Once Baer had established how it was possible to interact with the television set, he and his team, comprised of engineers William Harrison and William Rusch, were able to design and build increasingly sophisticated prototypes. Sanders senior management were impressed with Baer’s progress and charged him with the task of turning this technology into a commercially viable product. After a few years and numerous tests and advancements, Baer and his colleagues developed a prototype for the first multiplayer, multiprogram video game system, nicknamed the “Brown Box.” Sanders licensed the Brown Box to Magnavox, which released the device as the Magnavox Odyssey in 1972.
Baer continued to be interested in video game development and to be involved in various projects, both acting for Sanders and under his own initiative.
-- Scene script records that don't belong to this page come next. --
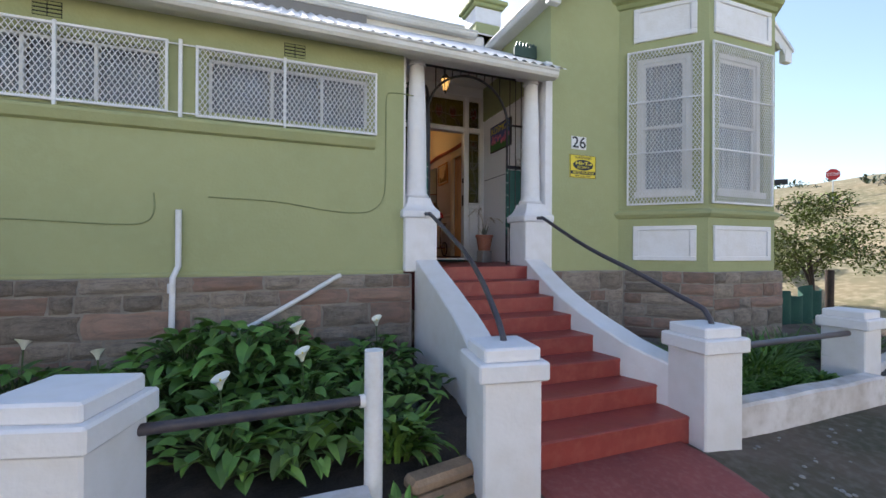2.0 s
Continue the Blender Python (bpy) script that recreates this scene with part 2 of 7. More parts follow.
RAIL = material("dark_painted_pipe", (0.045, 0.042, 0.055), (0.07, 0.06, 0.065), 5, 0.4, 0.25, 60, fine=(0.12, 0.1, 0.1), fine_amount=0.1)
STONE = material("weathered_sandstone", (0.27, 0.225, 0.185), (0.15, 0.125, 0.105), 2.6, 0.9, 0.9, 26, fine=(0.36, 0.30, 0.24), fine_scale=14, fine_amount=0.35, per_object=0.28, per_island=0.28)
STONE_RED = material("reddish_sandstone", (0.29, 0.185, 0.145), (0.18, 0.135, 0.11), 2.5, 0.9, 0.9, 26, fine=(0.27, 0.2, 0.16), fine_scale=14, fine_amount=0.3, per_object=0.25, per_island=0.25)
MORTAR = material("lime_mortar", (0.33, 0.30, 0.26), (0.23, 0.205, 0.18), 6, 0.95, 0.7, 40)
SOIL = material("dark_garden_soil", (0.045, 0.034, 0.027), (0.075, 0.055, 0.042), 5, 0.95, 1.0, 30, fine=(0.12, 0.1, 0.08), fine_scale=60, fine_amount=0.15)
GROUND = material("dry_earth_pavement", (0.135, 0.098, 0.072), (0.058, 0.056, 0.030), 0.8, 0.95, 0.9, 22, fine=(0.22, 0.19, 0.16), fine_scale=13, fine_amount=0.2)
HILL = material("dry_grass_hillside", (0.21, 0.17, 0.095), (0.12, 0.115, 0.055), 0.35, 0.95, 0.6, 4, fine=(0.36, 0.3, 0.2), fine_scale=3, fine_amount=0.4)
ROOF = material("white_corrugated_iron", (0.72, 0.71, 0.69), (0.6, 0.585, 0.56), 0.8, 0.4, 0.1, 30, fine=(0.45, 0.38, 0.3), fine_amount=0.1)
ROOF_MAIN = material("grey_cream_iron_roof", (0.55, 0.53, 0.48), (0.45, 0.42, 0.37), 0.8, 0.5, 0.1, 30)
GUTTER = material("cream_white_gutter_paint", (0.72, 0.70, 0.66), (0.62, 0.59, 0.53), 1.2, 0.5, 0.1, 40)
SHADE_NET = material("dark_green_shade_cloth", (0.012, 0.062, 0.048), (0.02, 0.085, 0.062), 2.5, 0.85, 0.4, 300)
OLD_WOOD = material("grey_weathered_timber", (0.20, 0.16, 0.135), (0.12, 0.095, 0.08), 3, 0.9, 0.8, 30, stretch=(6, 6, 0.6), fine=(0.3, 0.25, 0.22), fine_amount=0.3, per_object=0.2)
CREAM_WALL = material("cream_wall_paint", (0.72, 0.62, 0.42), (0.67, 0.57, 0.38), 0.8, 0.7, 0.12, 30, fine_amount=0.05)
LILAC_WALL = material("lilac_grey_wall_paint", (0.50, 0.45, 0.47), (0.46, 0.41, 0.43), 0.9, 0.65, 0.12, 30, fine_amount=0.05)
PALE_WALL = material("pale_lower_wall_paint", (0.66, 0.62, 0.62), (0.60, 0.56, 0.56), 0.9, 0.6, 0.12, 30, fine_amount=0.05)
CREAM_TRIM = material("cream_gloss_joinery", (0.74, 0.62, 0.44), (0.68, 0.56, 0.38), 2.0, 0.35, 0.08, 40, fine_amount=0.05)
RAIL_RED = material("terracotta_picture_rail", (0.36, 0.13, 0.085), (0.30, 0.105, 0.07), 3, 0.4, 0.1, 40)
DINING_WALL = material("pale_cream_dining_wall", (0.70, 0.60, 0.42), (0.64, 0.54, 0.37), 0.8, 0.75, 0.1, 30, fine_amount=0.05)
CEILING = material("cream_board_ceiling", (0.70, 0.62, 0.46), (0.64, 0.56, 0.40), 1, 0.7, 0.1, 30)
FLOOR_WOOD = material("polished_pine_floorboard", (0.43, 0.108, 0.018), (0.36, 0.085, 0.014), 1.6, 0.2, 0.02, 12, stretch=(3, 0.4, 3), fine=(0.30, 0.08, 0.017), fine_scale=6, fine_amount=0.08, per_object=0.08, per_island=0.16, rough_var=0.1)
AGED_STEEL = material("aged_hinge_steel", (0.20, 0.13, 0.06), (0.12, 0.08, 0.04), 12, 0.5)
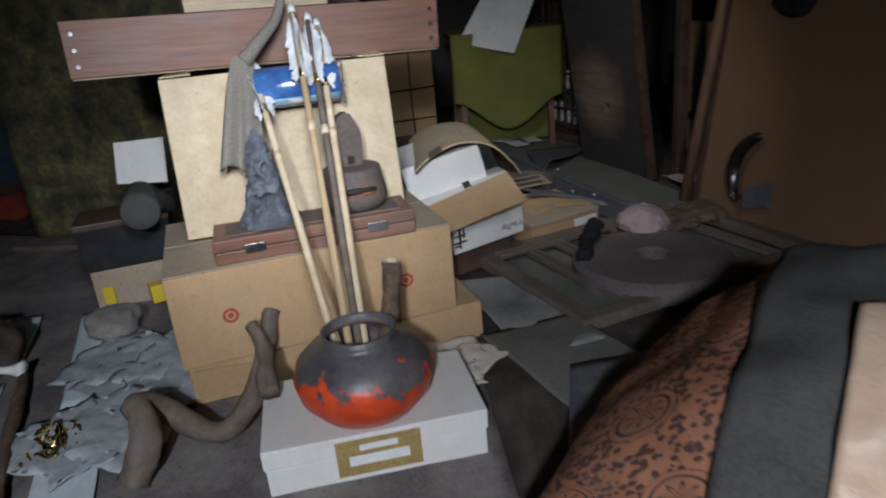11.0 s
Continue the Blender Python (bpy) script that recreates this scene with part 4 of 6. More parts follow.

When Sanders decided they wanted to be more directly involved with the video game business, Baer led a team to develop a series of arcade games for them to license. He also encouraged Magnavox to improve Odyssey.
When Coleco Telstar, another first-generation video game system, did not pass interference tests needed for Federal Communications Commission approval, the company turned to Sanders and Ralph Baer in hopes that Baer’s experience would be able to help them. Baer found their solution within the week. Coleco received its FCC approval and Coleco Telstar sold over one million units in 1976.
In 1975, Baer began an independent consulting business, separate from his work at Sanders, to develop electronic toys and games. He partnered with Marvin Glass & Associates in Chicago, the toy design firm responsible for some of the most successful American toys of the 20th century, on several electronic games. The most successful of these was Simon, the electronic memory game. Baer officially retired from Sanders in 1987 to work full time on his consulting business. He continued to invent electronic toys and games until his passing on December 6, 2014.
Ralph Baer donated his video game prototypes, objects, notes, and schematics to the Smithsonian National Museum of American History in 2006. In 2014, the Museum collected his workshop to become the landmark object for its Innovation Wing.